Didon et Énée novateur dans les Jardins de William Christie
Dans les jardins de sa demeure de Thiré, nichée au cœur de la Vendée, le chef et fondateur des Arts Florissants, William Christie reçoit le public pour une œuvre maintes fois donnée, ouvrage lyrique le plus connu de son compositeur : Didon et Énée d’Henry Purcell. Posée sur le miroir d’eau au centre de ce parc qui fait penser à celui de Versailles, la scène jouit d’un cadre naturel d’une intense poésie lorsque la nuit tombe sur l’allée de platanes bordant le bassin, laissant aux nombreuses lumières le soin d’éclairer ce décor de carte postale.
Si le lieu en lui-même répond idéalement aux évocations naturalistes du prologue qui rend hommage au poète latin Virgile, auteur du mythe sur lequel se base le livret, le parti-pris fort de cette version de Didon et Énée réside dans une trouvaille dramaturgique inédite. Dans la fresque de personnages que le livret de Nahum Tate prévoit, un trio de sorcières complote contre les personnages éponymes pour les pousser à se séparer, et ainsi précipiter la chute de leur civilisation respective : Carthage pour Didon et la future Rome pour Énée. Mais dans cette version imaginée par Sophie Daneman, à la surprise générale, la première des sorcières est interprétée par le chanteur qui incarne Énée !
Cette transgression sans précédent avec le livret d’origine, dont Paul Agnew confirme qu’elle avait été imaginée par l’équipe de cette production, propose ainsi une lecture nouvelle, quasi psychanalytique du drame : ici, ce n’est plus le destin ou les dieux qui opèrent la bascule tragique. Ce sont les atermoiements d’un individu, les forces inconscientes profondes de sa psyché troublée qui le conduiront à sa perte. Le personnage d’Énée, plus discret que Didon dans les versions traditionnelles, s’en trouve considérablement enrichi, trouvant là matière à peser de manière décisive sur l’intrigue.
Dans un exercice de schizophrénie vocale étonnant, Renato Dolcini endosse ce double rôle. Le diapason abaissé permet à cette large voix de baryton-basse de déployer toute sa palette de couleurs sombres ornée d’aigus plein d’autorité lorsqu’il est “lui-même”, et un confort certain lorsqu’il plonge dans un rôle de Sorcière qui oblige une altération du timbre, parfois à la limite du parlé-chanté. La qualité vocale certaine de ce jeune interprète issu du Jardin des Voix ne semble en rien souffrir de ce travestissement, et l’acteur endosse avec conviction les scènes de folies qui s’imposent à cette nouvelle lecture.
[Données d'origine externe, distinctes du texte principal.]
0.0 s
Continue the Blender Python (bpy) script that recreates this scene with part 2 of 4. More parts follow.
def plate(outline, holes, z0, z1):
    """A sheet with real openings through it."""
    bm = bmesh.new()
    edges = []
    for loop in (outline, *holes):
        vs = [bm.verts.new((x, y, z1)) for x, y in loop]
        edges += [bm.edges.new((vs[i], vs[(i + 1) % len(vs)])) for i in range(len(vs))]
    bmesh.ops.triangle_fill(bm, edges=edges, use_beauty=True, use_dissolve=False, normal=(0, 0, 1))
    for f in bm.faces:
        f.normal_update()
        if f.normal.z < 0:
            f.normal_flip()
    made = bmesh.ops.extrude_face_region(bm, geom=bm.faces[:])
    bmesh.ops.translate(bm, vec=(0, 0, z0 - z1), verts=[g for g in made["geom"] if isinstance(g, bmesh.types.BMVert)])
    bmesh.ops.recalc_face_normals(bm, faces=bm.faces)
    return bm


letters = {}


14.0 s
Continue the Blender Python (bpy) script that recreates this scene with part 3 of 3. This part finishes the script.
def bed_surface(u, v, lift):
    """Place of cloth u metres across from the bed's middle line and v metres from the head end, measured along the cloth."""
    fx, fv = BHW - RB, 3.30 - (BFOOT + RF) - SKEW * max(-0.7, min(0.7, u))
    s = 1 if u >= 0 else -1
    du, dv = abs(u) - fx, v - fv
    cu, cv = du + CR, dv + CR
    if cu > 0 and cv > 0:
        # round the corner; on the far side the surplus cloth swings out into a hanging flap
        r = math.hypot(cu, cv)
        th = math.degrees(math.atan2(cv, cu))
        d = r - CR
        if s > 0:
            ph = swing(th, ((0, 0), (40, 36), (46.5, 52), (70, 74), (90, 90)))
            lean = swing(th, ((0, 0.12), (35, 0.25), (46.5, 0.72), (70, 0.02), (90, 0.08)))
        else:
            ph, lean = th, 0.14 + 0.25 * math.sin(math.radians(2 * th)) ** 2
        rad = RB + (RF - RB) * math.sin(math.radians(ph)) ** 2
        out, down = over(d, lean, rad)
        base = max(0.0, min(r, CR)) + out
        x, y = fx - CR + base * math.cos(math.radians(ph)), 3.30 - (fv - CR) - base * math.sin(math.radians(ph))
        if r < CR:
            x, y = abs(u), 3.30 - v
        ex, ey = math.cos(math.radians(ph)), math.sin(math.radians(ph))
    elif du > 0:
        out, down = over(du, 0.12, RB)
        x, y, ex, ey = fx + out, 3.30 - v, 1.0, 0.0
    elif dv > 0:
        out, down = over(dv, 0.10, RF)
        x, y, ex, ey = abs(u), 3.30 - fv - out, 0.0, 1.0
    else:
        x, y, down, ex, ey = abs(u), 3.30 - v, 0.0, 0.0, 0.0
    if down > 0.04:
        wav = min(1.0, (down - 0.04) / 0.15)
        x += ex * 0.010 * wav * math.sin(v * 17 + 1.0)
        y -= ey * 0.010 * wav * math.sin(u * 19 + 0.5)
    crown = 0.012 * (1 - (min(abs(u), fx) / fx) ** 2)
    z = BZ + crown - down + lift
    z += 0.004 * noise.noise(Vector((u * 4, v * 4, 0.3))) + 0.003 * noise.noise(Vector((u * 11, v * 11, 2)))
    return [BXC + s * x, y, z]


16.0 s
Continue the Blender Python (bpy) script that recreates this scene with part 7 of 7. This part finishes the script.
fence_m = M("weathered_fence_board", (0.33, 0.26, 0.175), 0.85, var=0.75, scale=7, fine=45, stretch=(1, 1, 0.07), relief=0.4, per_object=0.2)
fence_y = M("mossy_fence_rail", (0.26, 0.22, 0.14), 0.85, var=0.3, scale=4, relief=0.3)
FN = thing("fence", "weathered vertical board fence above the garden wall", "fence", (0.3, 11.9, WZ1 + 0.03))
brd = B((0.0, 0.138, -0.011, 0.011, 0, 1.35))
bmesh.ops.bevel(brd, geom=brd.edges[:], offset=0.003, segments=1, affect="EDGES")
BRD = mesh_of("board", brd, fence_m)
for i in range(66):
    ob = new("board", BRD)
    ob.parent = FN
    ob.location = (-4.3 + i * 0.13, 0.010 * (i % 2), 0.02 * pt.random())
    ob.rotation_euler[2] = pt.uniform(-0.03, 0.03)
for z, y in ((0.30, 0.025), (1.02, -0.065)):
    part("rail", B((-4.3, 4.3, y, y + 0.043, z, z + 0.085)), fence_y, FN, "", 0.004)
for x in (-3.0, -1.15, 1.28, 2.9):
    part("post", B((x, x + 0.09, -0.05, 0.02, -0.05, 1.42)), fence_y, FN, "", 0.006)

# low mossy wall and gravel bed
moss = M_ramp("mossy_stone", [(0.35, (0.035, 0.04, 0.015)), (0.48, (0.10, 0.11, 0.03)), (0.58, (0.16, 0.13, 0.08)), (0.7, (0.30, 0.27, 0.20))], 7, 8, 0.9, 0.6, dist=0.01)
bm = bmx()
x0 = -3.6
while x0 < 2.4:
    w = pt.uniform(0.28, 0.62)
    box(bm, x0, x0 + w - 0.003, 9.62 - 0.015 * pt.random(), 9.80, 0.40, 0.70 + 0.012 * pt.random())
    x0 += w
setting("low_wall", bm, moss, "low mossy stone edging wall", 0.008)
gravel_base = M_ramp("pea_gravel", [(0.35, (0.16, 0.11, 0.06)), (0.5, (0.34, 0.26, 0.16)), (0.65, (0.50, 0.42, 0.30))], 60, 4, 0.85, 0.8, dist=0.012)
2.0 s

Elle aussi lauréate de l’académie fondée par William Christie, Helen Charleston est une Didon sensible et mesurée. Les colères froides de ce personnage inflexible trouvent dans la jeune interprète une résonance saisissante. La mezzo britannique ne laisse que rarement exploser ses moyens vocaux pourtant considérables, préférant les nuances basses pour suggérer le bouillonnement de son personnage. Le fameux air dit de “la mort de Didon” (When I am laid in earth) est un moment suspendu dans lequel cette délicatesse est au sommet de son expressivité, au bout du souffle, dans une rondeur contrôlée qui mériterait une once d’accroche supplémentaire.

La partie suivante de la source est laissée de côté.